Exposing an image of an original document as such at the exposure station, records an electrostatic latent image of the original image onto the photoconductive member. The recorded latent image is subsequently developed using a development apparatus by bringing a charged dry or liquid developer material into contact with the latent image. Two-component and single component developer materials are commonly used. A typical two-component dry developer material has magnetic carrier granules with fusible toner particles adhering triobelectrically thereto. A single component dry developer material typically comprising toner particles only can also be used. The toner image formed by such development is subsequently transferred at a transfer station onto a copy sheet fed to such transfer station, and on which the toner particles image is then heated and permanently fused so as to form a "hardcopy" or finished copy of the original image. The finished copy of each original document is then fed to an output tray for subsequent removal and use by an operator.

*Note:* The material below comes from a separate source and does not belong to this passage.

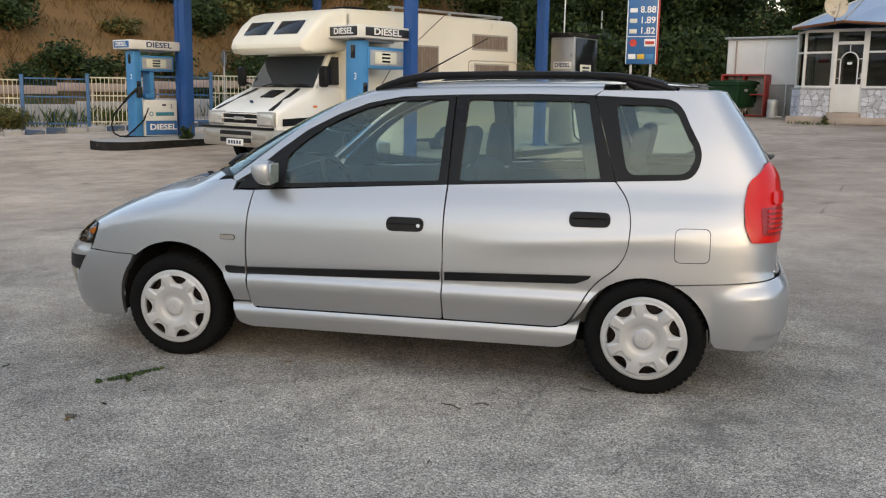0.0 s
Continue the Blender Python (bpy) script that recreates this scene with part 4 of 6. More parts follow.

Development or application of toner particles as above typically depletes toner particles at some rate from developer material in a development unit of the machine. Different jobs of several documents being reproduced, will cause toner depletion at different rates depending on the copy sheet area coverage level by toner particles. In a machine using two component developer material, such depletion undesirably changes the concentration of such particles in the developer material. In order to maintain the concentration of toner particles within the developer material (so as to insure the quality of subsequent images), the depleted toner particles must be replenished at some fixed or variable rate with fresh toner particles. Such fresh toner particles must then be admixed with the carrier particles in order to properly charge them triboeletrically. Unfortunately, there are jobs or sequences in jobs wherein the toner usage or depletion rate far exceeds the fresh toner replenishment and admix rate, ordinarily resulting in poor quality reproductions or machine stoppage and recovery time.
A similar problem is also associated with fusing temperature maintenance wherein a "droop" or "sag" in fusing temperature due to any of several factors, ordinarily too will result in poor quality reproductions. Conventional attempts to avoid such poor quality reproductions have typically involved temporarily suspending the imaging process in order to give the replenishment system time to recover. This is usually the approach because reproduction machines typically have a fixed speed or machine speed.
Examples of references forming a background for the measuring or sensing aspect of the present invention include the following patents. U.S. Pat. No. 5,204,698 discloses a laser printer in which a latent image is generated on a circulating imaging member in accordance with digital image signals and subsequently developed with toner, the number of pixels to be toned is used as an indication of the rate at which toner is being depleted from the developer mixture. The device for dispensing fresh toner to the developer mixture is operated in dependence on the number of pixels to be toned so that there is a pre-established relationship between the pixel count and the length of time for which the dispensing device is in operation. If the efficiency of the dispensing device falls, the pre-established relationship is adjusted so that the toner density in the developed images remains constant. If a predetermined level of adjustment is reached, it is taken as an indication that the supply of toner in the printer is low, and should be replenished.
U.S. Pat. No. 5,349,377 issued Sep. 20, 1994, discloses a process known as pixel counting. The toner usage per copy depends upon primarily the percent of the copy that is covered by toner and the density of the covered area. In electrophotographic printers where the document is scanned, commonly known as scanning printers, the areas or pixels, which represent portions of the text, may be used as an indicator of the amount of toner to be used. This pixel counting system is used in conjunction with an algorithm to determine the amount of toner used per page being printed and, subtracting the used toner from the amount of toner in a full container, determines the current toner level. From this current toner level, a toner low warning is presented to the operator.